Required work.
Return, without pictures, the lines from the start of the data through the one that contains "bump(t, b, h, 0.9, 0.08)".

* BEGIN *

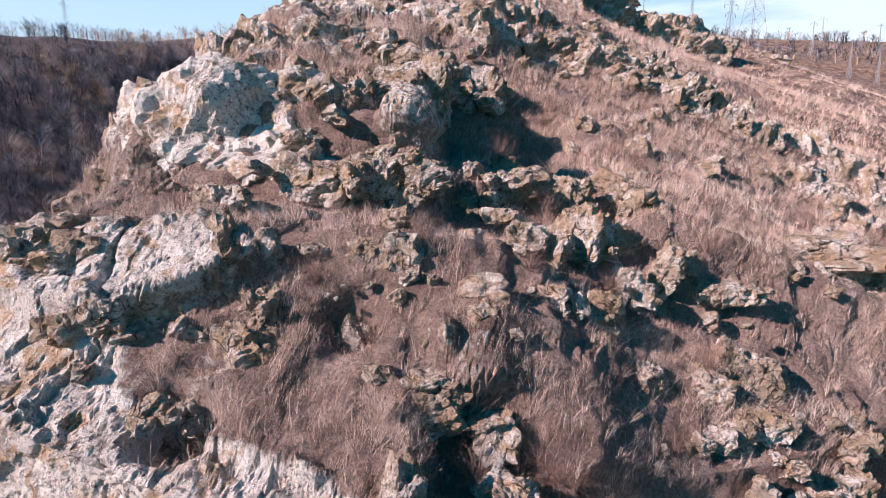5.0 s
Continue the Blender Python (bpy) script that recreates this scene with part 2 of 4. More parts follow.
def build_rocky(t, b):
    at = t.nodes.new("ShaderNodeAttribute")
    at.attribute_name = "rock"
    rc, rh = limestone(t)
    gc, gh = thatch(t)
    still = t.nodes.new("ShaderNodeAttribute")
    still.attribute_name = "sheltered"
    plainer = ramp(t, noise_tex(t, 2.6, 6, 0.6), [(0.34, (0.44, 0.37, 0.335)), (0.48, (0.66, 0.615, 0.58)), (0.62, (0.79, 0.75, 0.71))])
    plainer = mix(t, ramp(t, noise_tex(t, 0.9, 5, 0.6, distortion=0.5), [(0.48, 0.0), (0.58, 0.65)]), plainer, (0.50, 0.335, 0.25))
    rc = mix(t, maths(t, "MULTIPLY", still.outputs["Fac"], 0.85), rc, plainer)
    m = maths(t, "ADD", at.outputs["Fac"], maths(t, "MULTIPLY", maths(t, "SUBTRACT", noise_tex(t, 7.0, 6, 0.7), 0.5), 0.9))
    m = ramp(t, m, [(0.40, 0.0), (0.56, 1.0)])
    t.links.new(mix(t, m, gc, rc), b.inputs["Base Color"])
    b.inputs["Roughness"].default_value = 0.92
    b.inputs["Specular IOR Level"].default_value = 0.15
    bump(t, b, mix(t, m, gh, rh), 1.0, 0.10)


def build_rock(t, b):
    c, h = limestone(t)
    t.links.new(c, b.inputs["Base Color"])
    b.inputs["Roughness"].default_value = 0.9
    b.inputs["Specular IOR Level"].default_value = 0.15
    bump(t, b, h, 0.9, 0.08)


def build_weathered(t, b):
    c, h = limestone(t)
    grey = ramp(t, noise_tex(t, 1.6, 7, 0.7, distortion=0.4), [(0.42, 0.0), (0.56, 0.85)])
    c = mix(t, grey, c, mix(t, noise_tex(t, 6.0, 5, 0.7), (0.20, 0.145, 0.11), (0.54, 0.38, 0.22)))
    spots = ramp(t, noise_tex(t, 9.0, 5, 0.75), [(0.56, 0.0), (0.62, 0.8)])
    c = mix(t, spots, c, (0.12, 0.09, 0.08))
    bend = t.nodes.new("ShaderNodeVectorMath")
    bend.operation = "MULTIPLY_ADD"
    warp = t.nodes.new("ShaderNodeTexNoise")
    warp.inputs["Scale"].default_value = 2.5
    t.links.new(coords(t), warp.inputs["Vector"])
    t.links.new(warp.outputs["Color"], bend.inputs[0])
    bend.inputs[1].default_value = (0.7, 0.7, 0.7)
    t.links.new(coords(t), bend.inputs[2])
    v = t.nodes.new("ShaderNodeTexVoronoi")
    v.feature = "DISTANCE_TO_EDGE"
    v.inputs["Scale"].default_value = 2.6
    t.links.new(bend.outputs[0], v.inputs["Vector"])
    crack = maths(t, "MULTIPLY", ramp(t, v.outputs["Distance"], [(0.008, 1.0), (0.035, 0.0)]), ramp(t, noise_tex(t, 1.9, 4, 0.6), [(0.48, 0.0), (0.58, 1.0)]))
    # cracks: sunk below in the relief, their shade put in as near-black
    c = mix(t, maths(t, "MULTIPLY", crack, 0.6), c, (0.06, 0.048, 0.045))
    h = maths(t, "SUBTRACT", h, maths(t, "MULTIPLY", crack, 0.5))
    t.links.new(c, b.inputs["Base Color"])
    b.inputs["Roughness"].default_value = 0.92
    b.inputs["Specular IOR Level"].default_value = 0.15
    bump(t, b, h, 1.0, 0.12)


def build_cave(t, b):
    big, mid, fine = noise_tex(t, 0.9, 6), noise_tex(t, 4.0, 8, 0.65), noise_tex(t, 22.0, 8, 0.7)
    # the cave's darkness is put into the colour: near-black, with dull brown patches
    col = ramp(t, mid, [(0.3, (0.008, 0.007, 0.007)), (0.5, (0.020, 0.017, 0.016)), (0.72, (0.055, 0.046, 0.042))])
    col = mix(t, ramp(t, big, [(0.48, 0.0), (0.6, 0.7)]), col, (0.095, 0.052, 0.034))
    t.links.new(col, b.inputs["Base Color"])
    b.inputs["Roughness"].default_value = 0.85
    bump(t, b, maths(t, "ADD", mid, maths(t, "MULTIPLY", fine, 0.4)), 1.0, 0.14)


def build_dust(t, b):
    mid, fine = noise_tex(t, 5.0, 8, 0.7), noise_tex(t, 40.0, 6, 0.7)
    col = ramp(t, mid, [(0.3, (0.30, 0.275, 0.25)), (0.5, (0.52, 0.485, 0.44)), (0.7, (0.64, 0.60, 0.55))])
    col = mix(t, ramp(t, noise_tex(t, 13.0, 5, 0.75), [(0.36, 0.6), (0.46, 0.0)]), col, (0.20, 0.175, 0.15))
    col = mix(t, ramp(t, noise_tex(t, 1.6, 5, 0.6), [(0.48, 0.0), (0.62, 0.55)]), col, (0.62, 0.54, 0.42))
    col = mix(t, ramp(t, noise_tex(t, 19.0, 4, 0.7), [(0.60, 0.0), (0.66, 0.7)]), col, (0.66, 0.63, 0.60))
    col = mix(t, ramp(t, fine, [(0.33, 0.6), (0.45, 0.0)]), col, (0.2, 0.17, 0.15))
    t.links.new(col, b.inputs["Base Color"])
    b.inputs["Roughness"].default_value = 0.95
    bump(t, b, maths(t, "ADD", mid, maths(t, "MULTIPLY", fine, 0.5)), 1.0, 0.09)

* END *

Right answer.
5.0 s
Continue the Blender Python (bpy) script that recreates this scene with part 2 of 4. More parts follow.
def build_rocky(t, b):
    at = t.nodes.new("ShaderNodeAttribute")
    at.attribute_name = "rock"
    rc, rh = limestone(t)
    gc, gh = thatch(t)
    still = t.nodes.new("ShaderNodeAttribute")
    still.attribute_name = "sheltered"
    plainer = ramp(t, noise_tex(t, 2.6, 6, 0.6), [(0.34, (0.44, 0.37, 0.335)), (0.48, (0.66, 0.615, 0.58)), (0.62, (0.79, 0.75, 0.71))])
    plainer = mix(t, ramp(t, noise_tex(t, 0.9, 5, 0.6, distortion=0.5), [(0.48, 0.0), (0.58, 0.65)]), plainer, (0.50, 0.335, 0.25))
    rc = mix(t, maths(t, "MULTIPLY", still.outputs["Fac"], 0.85), rc, plainer)
    m = maths(t, "ADD", at.outputs["Fac"], maths(t, "MULTIPLY", maths(t, "SUBTRACT", noise_tex(t, 7.0, 6, 0.7), 0.5), 0.9))
    m = ramp(t, m, [(0.40, 0.0), (0.56, 1.0)])
    t.links.new(mix(t, m, gc, rc), b.inputs["Base Color"])
    b.inputs["Roughness"].default_value = 0.92
    b.inputs["Specular IOR Level"].default_value = 0.15
    bump(t, b, mix(t, m, gh, rh), 1.0, 0.10)


def build_rock(t, b):
    c, h = limestone(t)
    t.links.new(c, b.inputs["Base Color"])
    b.inputs["Roughness"].default_value = 0.9
    b.inputs["Specular IOR Level"].default_value = 0.15
    bump(t, b, h, 0.9, 0.08)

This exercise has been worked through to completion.